= What the task asks =
Every record must be transcribed in its entirety, apart from the images, which are to be omitted.

== Rows

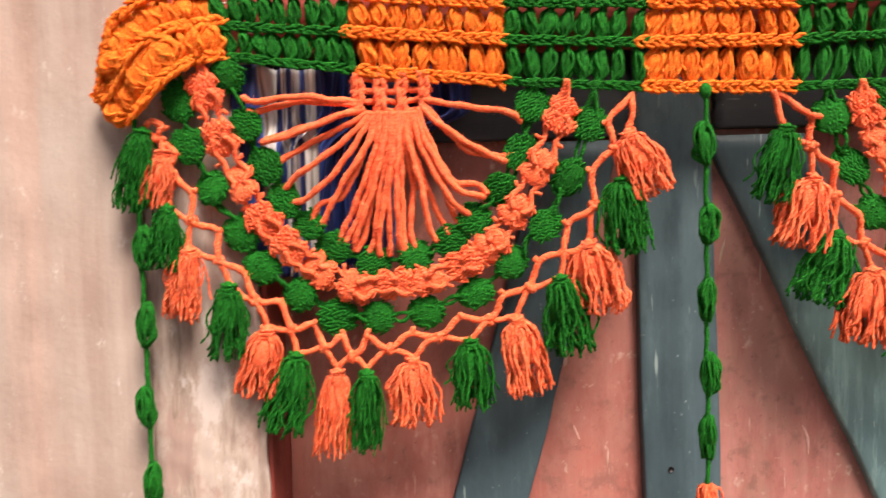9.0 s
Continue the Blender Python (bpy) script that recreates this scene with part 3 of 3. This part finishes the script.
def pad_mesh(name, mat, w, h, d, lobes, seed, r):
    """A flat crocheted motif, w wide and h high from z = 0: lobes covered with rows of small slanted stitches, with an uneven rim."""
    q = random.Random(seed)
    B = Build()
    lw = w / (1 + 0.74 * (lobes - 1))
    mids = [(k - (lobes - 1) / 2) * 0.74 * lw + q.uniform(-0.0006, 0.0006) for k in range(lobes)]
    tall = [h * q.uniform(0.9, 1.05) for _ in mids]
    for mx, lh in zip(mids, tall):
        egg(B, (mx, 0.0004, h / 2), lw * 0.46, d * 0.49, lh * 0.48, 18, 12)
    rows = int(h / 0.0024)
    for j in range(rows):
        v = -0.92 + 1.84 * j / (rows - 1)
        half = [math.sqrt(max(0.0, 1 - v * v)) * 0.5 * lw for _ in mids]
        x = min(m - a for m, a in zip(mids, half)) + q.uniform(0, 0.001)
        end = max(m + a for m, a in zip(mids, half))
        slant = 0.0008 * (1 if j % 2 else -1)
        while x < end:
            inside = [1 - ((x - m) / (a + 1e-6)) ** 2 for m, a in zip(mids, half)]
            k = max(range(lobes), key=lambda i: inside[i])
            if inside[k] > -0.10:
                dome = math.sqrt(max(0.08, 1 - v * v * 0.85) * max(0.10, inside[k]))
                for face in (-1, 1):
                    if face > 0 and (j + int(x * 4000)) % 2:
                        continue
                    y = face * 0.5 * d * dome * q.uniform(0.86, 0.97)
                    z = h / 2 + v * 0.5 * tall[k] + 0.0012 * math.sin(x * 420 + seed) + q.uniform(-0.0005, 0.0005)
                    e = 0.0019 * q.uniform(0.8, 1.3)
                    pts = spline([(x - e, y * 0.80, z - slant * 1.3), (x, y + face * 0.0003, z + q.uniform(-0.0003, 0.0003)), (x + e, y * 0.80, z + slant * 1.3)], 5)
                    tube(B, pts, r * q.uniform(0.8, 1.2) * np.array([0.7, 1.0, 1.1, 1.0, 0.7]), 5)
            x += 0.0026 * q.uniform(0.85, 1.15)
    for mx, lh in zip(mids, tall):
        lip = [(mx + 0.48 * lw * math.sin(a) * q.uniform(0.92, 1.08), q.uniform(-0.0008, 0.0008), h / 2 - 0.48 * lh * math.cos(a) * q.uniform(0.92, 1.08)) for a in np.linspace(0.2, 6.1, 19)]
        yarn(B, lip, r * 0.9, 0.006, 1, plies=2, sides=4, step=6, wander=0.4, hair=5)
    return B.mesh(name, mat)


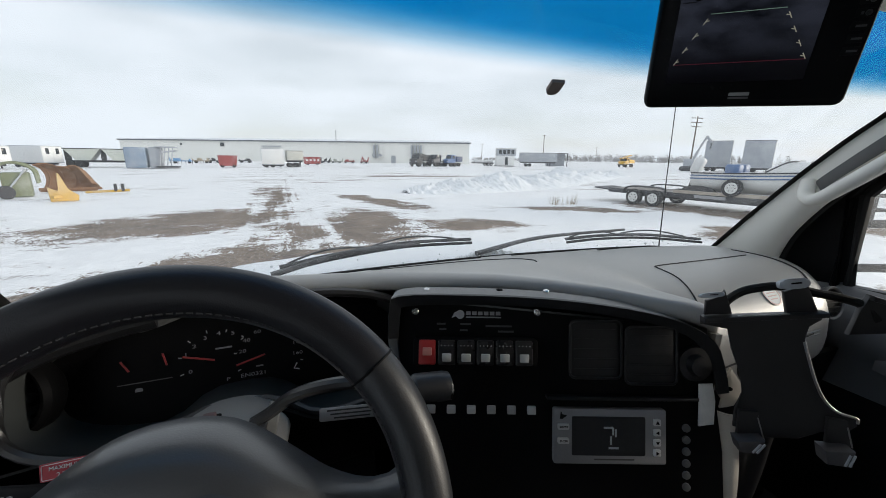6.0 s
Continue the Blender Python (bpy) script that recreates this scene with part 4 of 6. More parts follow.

====

= Exercise output =
9.0 s
Continue the Blender Python (bpy) script that recreates this scene with part 3 of 3. This part finishes the script.
def pad_mesh(name, mat, w, h, d, lobes, seed, r):
    """A flat crocheted motif, w wide and h high from z = 0: lobes covered with rows of small slanted stitches, with an uneven rim."""
    q = random.Random(seed)
    B = Build()
    lw = w / (1 + 0.74 * (lobes - 1))
    mids = [(k - (lobes - 1) / 2) * 0.74 * lw + q.uniform(-0.0006, 0.0006) for k in range(lobes)]
    tall = [h * q.uniform(0.9, 1.05) for _ in mids]
    for mx, lh in zip(mids, tall):
        egg(B, (mx, 0.0004, h / 2), lw * 0.46, d * 0.49, lh * 0.48, 18, 12)
    rows = int(h / 0.0024)
    for j in range(rows):
        v = -0.92 + 1.84 * j / (rows - 1)
        half = [math.sqrt(max(0.0, 1 - v * v)) * 0.5 * lw for _ in mids]
        x = min(m - a for m, a in zip(mids, half)) + q.uniform(0, 0.001)
        end = max(m + a for m, a in zip(mids, half))
        slant = 0.0008 * (1 if j % 2 else -1)
        while x < end:
            inside = [1 - ((x - m) / (a + 1e-6)) ** 2 for m, a in zip(mids, half)]
            k = max(range(lobes), key=lambda i: inside[i])
            if inside[k] > -0.10:
                dome = math.sqrt(max(0.08, 1 - v * v * 0.85) * max(0.10, inside[k]))
                for face in (-1, 1):
                    if face > 0 and (j + int(x * 4000)) % 2:
                        continue
                    y = face * 0.5 * d * dome * q.uniform(0.86, 0.97)
                    z = h / 2 + v * 0.5 * tall[k] + 0.0012 * math.sin(x * 420 + seed) + q.uniform(-0.0005, 0.0005)
                    e = 0.0019 * q.uniform(0.8, 1.3)
                    pts = spline([(x - e, y * 0.80, z - slant * 1.3), (x, y + face * 0.0003, z + q.uniform(-0.0003, 0.0003)), (x + e, y * 0.80, z + slant * 1.3)], 5)
                    tube(B, pts, r * q.uniform(0.8, 1.2) * np.array([0.7, 1.0, 1.1, 1.0, 0.7]), 5)
            x += 0.0026 * q.uniform(0.85, 1.15)
    for mx, lh in zip(mids, tall):
        lip = [(mx + 0.48 * lw * math.sin(a) * q.uniform(0.92, 1.08), q.uniform(-0.0008, 0.0008), h / 2 - 0.48 * lh * math.cos(a) * q.uniform(0.92, 1.08)) for a in np.linspace(0.2, 6.1, 19)]
        yarn(B, lip, r * 0.9, 0.006, 1, plies=2, sides=4, step=6, wander=0.4, hair=5)
    return B.mesh(name, mat)


6.0 s
Continue the Blender Python (bpy) script that recreates this scene with part 4 of 6. More parts follow.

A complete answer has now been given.